The Residency Question

According to the Senate committee, chaired by Michigan Democrat Carl Levin (with John McCain of Arizona as the ranking Republican), Apple’s practices go beyond simply parking assets in Ireland: The Senate report contends that Apple has actually gone as far as claiming that the assets in two of their subsidiaries are parked nowhere at all.

How does that work? Apple’s tax planners have discovered a quirk in the way the two countries define what corporations are subject to their tax codes. The U.S. asserts jurisdiction over any corporation formed within American borders; The Irish assert jurisdiction over funds and operations that take place within Ireland, regardless of where the company was formed.

Apple’s answer: Form a corporation in Ireland, but maintain bank accounts in the U.S. and hold board meetings in California. Voila! An instant tax orphan: The company does not fall under IRS jurisdiction because it’s an Irish company. It doesn’t fall under Irish jurisdiction because it doesn’t do anything in Ireland. This measure, according to Sen. Levin, allowed Apple’s subsidiaries, Apple Operations International, Apple Operations Europe and Apple Sales International to go years without filing a tax return in any jurisdiction, while shielding tens of billions of dollars from any kind of tax burden whatsoever.

Avoidance versus Evasion

The Senate report is extremely careful to use the term “avoidance” and its variations, rather than the terms “evade” or “evasion.” There is an important reason for this: Tax avoidance is perfectly legal. Indeed, it’s a fiduciary obligation of any CEO and CFO, acting on behalf of their shareholders, to minimize taxes paid out.

As far as we know, Apple has broken no U.S. laws in structuring its finances in this fashion. Even the Senate report concluded that what Apple was doing was not illegal.

That, however, did not stop Senator McCain from describing Apple as the country’s “most egregious offender,” among U.S. corporations seeking to minimize their tax liability.

Apple Bites Back

Apple isn’t taking the Senatorial assault lying down. CEO Tim Cook is testifying before the Senate Committee even as I write this. Apple’s prepared written testimony is here.

It its own defense, Apple points out that it employs tens of thousands of workers and pays billions of dollars annually into the Treasury – accounting for 1 of every 40 dollars in corporate income tax  the Treasury collected in 2012.

Amusingly, Apple’s vigorous counterattack is also not-so-subtly throwing some of its competitors under the bus. From Apple’s testimony:

Apple does not use tax gimmicks. Apple does not move its intellectual property into offshore tax havens and use it to sell products back into the US in order to avoid US tax; it does not use revolving loans from foreign subsidiaries to fund its domestic operations; it does not hold money on a Caribbean island; and it does not have a bank account in the Cayman Islands.

The dig on intellectual property is a direct slap at Microsoft and Starbucks. The bit on revolving loans is a shot at competitor Hewlett-Packard, as well as the politically-connected General Electric.
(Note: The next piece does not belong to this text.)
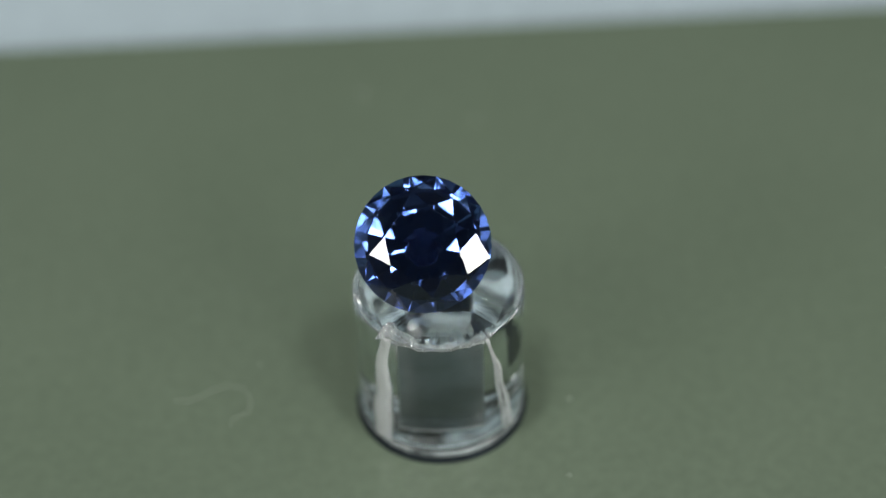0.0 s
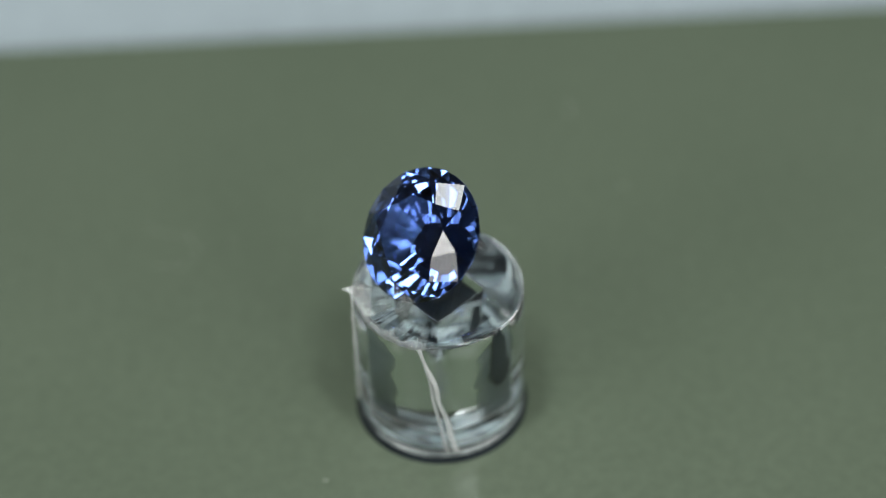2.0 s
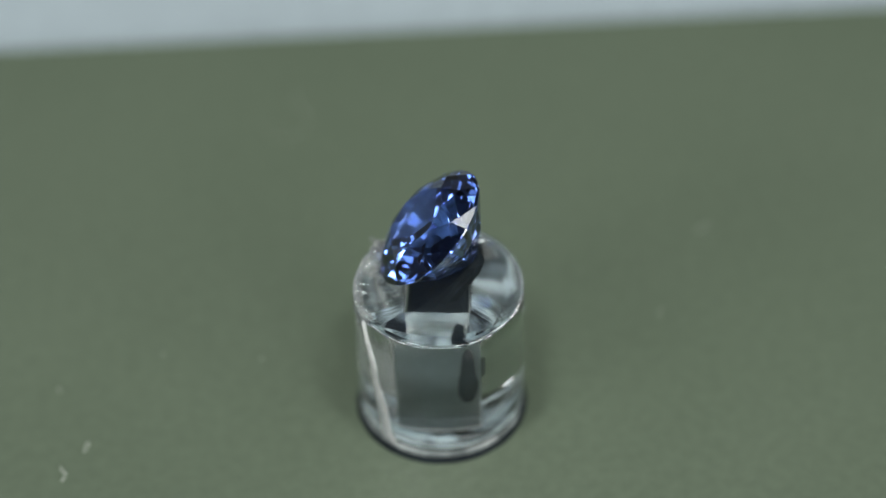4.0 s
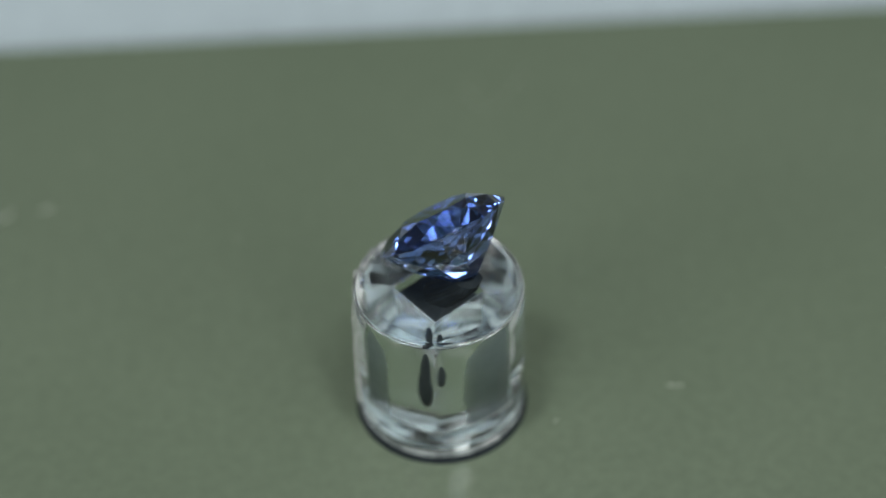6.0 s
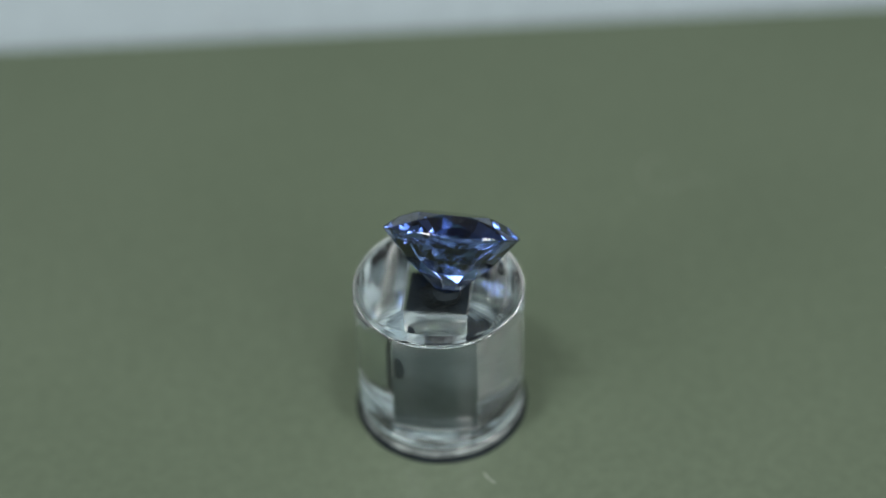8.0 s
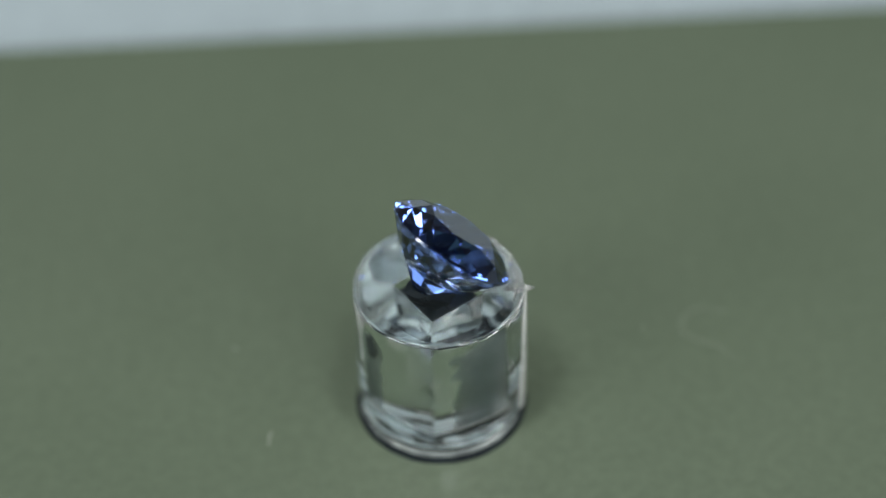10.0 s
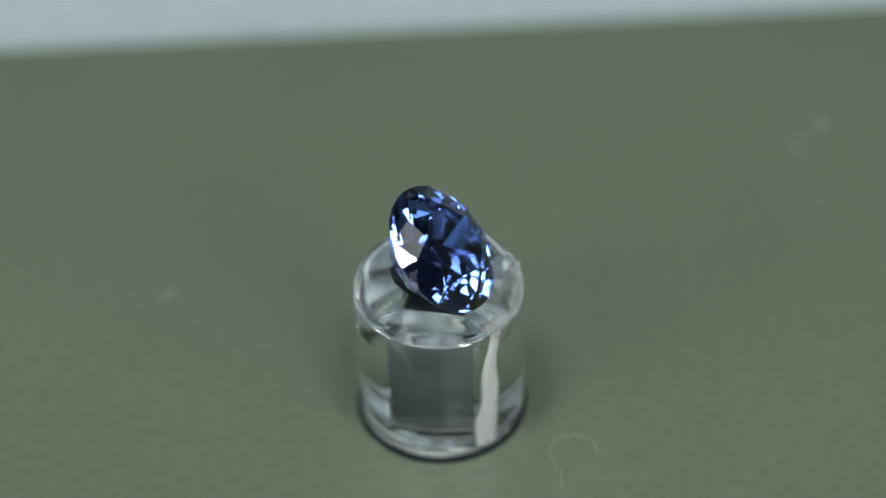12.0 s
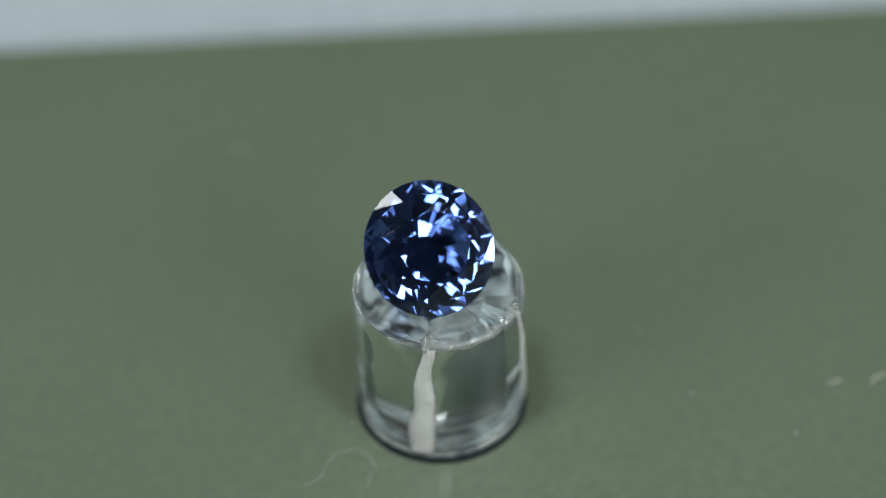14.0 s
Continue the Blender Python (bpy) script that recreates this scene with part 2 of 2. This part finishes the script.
    for i in range(steps + 1):
        a = -43 + 80 * i / steps
        r = RADIUS * (0.985 + 0.008 * noise.noise((i * 0.2, 1.0, 4.0)))
        z = TOP - chip(a - 90)
        h = (0.05 + 0.10 * abs(noise.noise((i * 0.13, 8.0, 2.0))) + 0.30 * max(0, 1 - i / 16)) * MM
        w = (0.35 + 0.2 * noise.noise((i * 0.12, 5.0, 1.0)) + 0.6 * max(0, 1 - i / 25)) * MM
        vs += [polar(r + 0.06 * MM, a - 90, z - 0.12 * MM), polar(r + 0.03 * MM, a - 90, z + h * 0.6),
               polar(r - w * 0.5, a - 90, z + h), polar(r - w, a - 90, z - 0.05 * MM)]
    for i in range(steps):
        for j in range(4):
            k, n = i * 4 + j, i * 4 + (j + 1) % 4
            fs.append((k, k + 4, n + 4, n))
    fs += [(0, 1, 2, 3), tuple(steps * 4 + j for j in (3, 2, 1, 0))]
    tagged(mesh_object("broken_lip", vs, fs, CHIPPED, False, base), "jagged frosted lip along the broken rim")

    # a pointed burr that sticks out of the rim
    tip, root = polar(RADIUS + 0.55 * MM, -131, TOP + 0.1 * MM), polar(RADIUS - 0.5 * MM, -131, TOP - 0.05 * MM)
    side_way = polar(1, -131 + 90, 0)
    vs = [tip, root + side_way * 0.5 * MM, root - side_way * 0.4 * MM, root + Vector((0, 0, 0.28 * MM)),
          root + polar(0.5 * MM, -131, -0.3 * MM)]
    fs = [(0, 1, 3), (0, 3, 2), (0, 4, 1), (0, 2, 4), (1, 4, 2), (1, 2, 3)]
    tagged(mesh_object("burr", vs, fs, CHIPPED, False, base), "pointed clear burr on the rim")
    return base


# ---------------------------------------------------------------- the gemstone
GEM_R, CROWN, PAVILION, GIRDLE = 3.257 * MM, 0.262, 0.965, 0.035
GEM_AT = Vector((-0.672 * MM, -0.414 * MM, 11.50 * MM))
GEM_TILT, GEM_BEARING = 43.3, -93.36


def plane_z(p, q, r, x, y):
    n = (q - p).cross(r - p)
    return p.z - (n.x * (x - p.x) + n.y * (y - p.y)) / n.z


def build_gem():
    base = new("gemstone")
    tagged(base, "round brilliant-cut blue sapphire leaning on the clear stand", "gemstone")
    table_r, star_r = 0.55, 0.79
    main = [k * 45 for k in range(8)]
    half = [k * 45 + 22.5 for k in range(8)]
    table = [polar(table_r, a, CROWN) for a in main]
    star = [polar(star_r, a, CROWN * (1 - star_r * math.cos(radians(22.5))) / (1 - table_r)) for a in half]
    tier = [polar(0.70 + 0.02 * noise.noise((k * 1.7, 2.0, 0)), k * 22.5 + 2.0 * noise.noise((k * 1.3, 5.0, 0)),
                  -GIRDLE - 0.355 + (0.022 if k % 2 else -0.022) + 0.015 * noise.noise((k * 2.1, 9.0, 0))) for k in range(16)]
    culet = Vector((0.03, -0.02, -GIRDLE - PAVILION))
    up, dn = {}, {}
    for i in range(32):
        up[i], dn[i] = polar(1, i * 11.25, 0), polar(1, i * 11.25, -GIRDLE)
    for k in range(16):
        g0, g1, g2 = 2 * k, 2 * k + 1, (2 * k + 2) % 32
        x, y = up[g1].x, up[g1].y
        up[g1].z = plane_z(star[k // 2], up[g0], up[g2], x, y)
        dn[g1].z = plane_z(tier[k], dn[g0], dn[g2], x, y)

    def facets(name, polys, label="", mat=SAPPHIRE):
        vs, fs, spot = [], [], {}
        for poly in polys:
            face = []
            for p in poly:
                key = (round(p.x, 5), round(p.y, 5), round(p.z, 5))
                if key not in spot:
                    spot[key] = len(vs)
                    vs.append(p * GEM_R)
                face.append(spot[key])
            fs.append(face)
        ob = mesh_object(name, vs, fs, mat, False, base)
        if label:
            tagged(ob, label)
        return ob

    facets("table_facet", [table], "flat eight-sided top facet")
    crown = []
    for k in range(8):
        crown.append([table[k], star[k], table[(k + 1) % 8]])
        crown.append([table[k], star[k - 1], up[4 * k], star[k]])
        crown.append([star[k], up[4 * k], up[4 * k + 1], up[4 * k + 2]])
        crown.append([star[k], up[4 * k + 2], up[4 * k + 3], up[(4 * k + 4) % 32]])
    facets("crown", crown)
    facets("girdle", [[dn[i], dn[(i + 1) % 32], up[(i + 1) % 32], up[i]] for i in range(32)], "thin rim of the stone")
    pav = []
    for k in range(16):
        n = (k + 1) % 16
        pav.append([dn[2 * k], tier[k], tier[n], dn[(2 * k + 2) % 32], dn[2 * k + 1]])
        pav.append([tier[k], culet, tier[n]])
    facets("pavilion", pav, "faceted underside, tinted paler for light's short way through", SHORT_PATH_SAPPHIRE)
    return base


def gem_pose(turn):
    lean = pose(0, 0, 0, 0, 0, GEM_BEARING) @ pose(0, 0, 0, 0, GEM_TILT, 0) @ pose(0, 0, 0, 0, 0, -10.5)
    return pose(0, 0, 0, 0, 0, turn) @ Matrix.Translation(GEM_AT) @ lean


# ---------------------------------------------------------------- putty under the stone, over an added plug that shades the hole
def build_putty():
    way = Vector((math.cos(radians(GEM_BEARING)) * math.sin(radians(GEM_TILT)),
                  math.sin(radians(GEM_BEARING)) * math.sin(radians(GEM_TILT)), math.cos(radians(GEM_TILT))))
    tip = GEM_AT - way * (GEM_R * 0.93)
    vs, fs, n = [], [], 32
    shade_plug = HOLE - 0.06 * MM
    top = TOP - DISH - 0.45 * MM
    levels = [(None, FLOOR + 0.02 * MM, shade_plug), (None, 4 * MM, shade_plug), (None, top - 0.1 * MM, shade_plug), (None, top, shade_plug * 0.9),
              (tip, top + 0.25 * MM, 0.95 * MM), (tip, tip.z - 0.2 * MM, 0.75 * MM), (tip, tip.z + 0.2 * MM, 0.66 * MM), (tip, tip.z + 0.35 * MM, 0.4 * MM)]
    for i, (c, z, r) in enumerate(levels):
        for j in range(n):
            a = j * 360 / n
            if c is None:
                p = square_point(a, r)
                p = Vector((p.x, p.y, z))
            else:
                u = max(0.0, min(1.0, (z - top) / (tip.z - top)))
                p = Vector((c.x * u, min(c.y, HOLE) * u, z)) + polar(r * (1 + 0.15 * noise.noise((j * 0.5, i * 1.3, 4))), a, 0)
            vs.append(p)
    base = new("putty")
    for name, first, last, mat in (("shade_plug", 0, 2, HOLE_SHADE), ("mound", 2, len(levels) - 1, PUTTY_AND_SHADE)):
        own, fs = vs[first * n:(last + 1) * n], []
        for i in range(last - first):
            for j in range(n):
                k = (j + 1) % n
                fs.append((i * n + j, i * n + k, i * n + n + k, i * n + n + j))
        fs.append(tuple(range(n))[::-1] if first == 0 else tuple(range(len(own) - n, len(own))))
        mesh_object(name, own, fs, mat, False, base)

    def smear(way_out, along, low, high, wide, waist):
        """A thin drop of putty pressed against the wall of the hole, near a corner."""
        side_way = Vector((way_out.y, way_out.x, 0))
        rim, steps = [], 24
        for i in range(steps):
            a = i * 2 * math.pi / steps
            u = 0.5 + 0.5 * math.cos(a)
            w = wide * abs(math.sin(a)) ** 0.8 * (1 - waist * u) * (1 + 0.3 * noise.noise((i * 0.6, low * 2000, 1)))
            p = way_out * HOLE + side_way * (along + w * math.copysign(1, math.sin(a)))
            rim.append(Vector((p.x, p.y, low + (high - low) * u)))
        skin = [v + way_out * 0.02 * MM for v in rim]
        back = [v - way_out * 0.07 * MM for v in rim]
        fs = [tuple(range(steps)), tuple(range(2 * steps - 1, steps - 1, -1))]
        fs += [(i, steps + i, steps + (i + 1) % steps, (i + 1) % steps) for i in range(steps)]
        mesh_object("smear", skin + back, fs, PUTTY_AND_SHADE, False, base)

    smear(Vector((1, 0, 0)), 1.02 * MM, 2.8 * MM, 6.3 * MM, 0.42 * MM, 0.4)
    smear(Vector((0, 1, 0)), 1.24 * MM, 4.3 * MM, 5.7 * MM, 0.22 * MM, 0.3)
    return tagged(base, "dark putty holding the stone, with an added plug darkening the square hole", "putty")


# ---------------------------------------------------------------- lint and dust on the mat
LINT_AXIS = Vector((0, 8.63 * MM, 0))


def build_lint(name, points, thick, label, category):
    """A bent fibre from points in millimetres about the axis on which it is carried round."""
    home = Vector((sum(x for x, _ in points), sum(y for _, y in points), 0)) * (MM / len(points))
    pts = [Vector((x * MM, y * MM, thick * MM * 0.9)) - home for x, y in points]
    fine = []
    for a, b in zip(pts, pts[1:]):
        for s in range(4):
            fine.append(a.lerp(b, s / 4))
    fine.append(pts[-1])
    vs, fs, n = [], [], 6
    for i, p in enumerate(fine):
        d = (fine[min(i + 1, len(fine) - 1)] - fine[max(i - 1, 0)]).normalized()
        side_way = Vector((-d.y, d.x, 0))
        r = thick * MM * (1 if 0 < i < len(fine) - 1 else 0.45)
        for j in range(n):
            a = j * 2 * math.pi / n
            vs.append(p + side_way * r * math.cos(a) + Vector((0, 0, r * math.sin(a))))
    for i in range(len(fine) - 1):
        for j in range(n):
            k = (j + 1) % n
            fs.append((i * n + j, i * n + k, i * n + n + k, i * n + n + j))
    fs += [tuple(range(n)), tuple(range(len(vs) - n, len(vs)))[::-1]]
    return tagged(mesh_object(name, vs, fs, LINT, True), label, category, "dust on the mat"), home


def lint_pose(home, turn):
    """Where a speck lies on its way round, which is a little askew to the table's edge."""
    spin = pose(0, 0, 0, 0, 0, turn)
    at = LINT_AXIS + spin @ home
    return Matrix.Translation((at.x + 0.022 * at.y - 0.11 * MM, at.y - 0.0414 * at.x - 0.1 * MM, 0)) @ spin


stand = build_stand()
gem = build_gem()
putty = build_putty()
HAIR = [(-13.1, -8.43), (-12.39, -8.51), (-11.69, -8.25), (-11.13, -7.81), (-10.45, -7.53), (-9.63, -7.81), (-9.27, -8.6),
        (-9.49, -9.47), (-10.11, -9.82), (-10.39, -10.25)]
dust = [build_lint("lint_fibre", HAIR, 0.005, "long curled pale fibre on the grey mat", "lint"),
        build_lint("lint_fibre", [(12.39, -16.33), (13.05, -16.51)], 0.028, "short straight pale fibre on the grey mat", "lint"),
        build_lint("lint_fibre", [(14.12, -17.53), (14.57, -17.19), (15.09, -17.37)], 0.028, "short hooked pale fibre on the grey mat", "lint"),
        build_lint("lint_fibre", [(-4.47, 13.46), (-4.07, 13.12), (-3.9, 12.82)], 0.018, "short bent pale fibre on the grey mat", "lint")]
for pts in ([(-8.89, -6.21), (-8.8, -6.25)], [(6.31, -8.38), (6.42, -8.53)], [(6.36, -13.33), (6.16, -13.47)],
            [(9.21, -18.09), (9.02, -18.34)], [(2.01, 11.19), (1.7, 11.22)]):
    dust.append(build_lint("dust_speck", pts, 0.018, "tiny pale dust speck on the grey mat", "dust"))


# ---------------------------------------------------------------- motion of the things
def motions():
    times = [i * 0.5 for i in range(29)]
    walk(stand, [(t, pose(0, 0, 0, 0, 0, -TURN_RATE * t)) for t in times])
    walk(gem, [(t, gem_pose(-TURN_RATE * t)) for t in times])
    walk(putty, [(t, pose(0, 0, 0, 0, 0, -TURN_RATE * t)) for t in times])
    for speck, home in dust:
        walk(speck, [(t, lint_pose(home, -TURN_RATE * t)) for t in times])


motions()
And the smack on bank accounts in the Cayman Islands puts crosshairs on many prominent Congressional representatives, as well as Treasury Secretary Jacob Lew.

What is unclear, of course, is by what measure the straightforward jurisdiction-shifting of intellectual property and licensing to push profits to lower-tax countries count as “gimmicks,” while Apple’s own creative use of inter-jurisdictional arbitrage to create tax orphan entities do not.

This Congressional hearing, however, has nothing to do with reasoned or rational inquiry. It’s a kangaroo court – and the legal truth of the matter is quite irrelevant to the Senate’s aims. These hearings are a political exercise, not a policy-making inquiry. Apple is simply there to serve as a whipping boy for Congressmen to pound their podiums at for more money for the Treasury, for them to bestow favor on their most generous or supportive constituencies.

This explains the attempts at conflating tax avoidance with evasion, and with characterizing Apple as an “offender,” even when the committee’s own inquiry concluded that they acted within the law.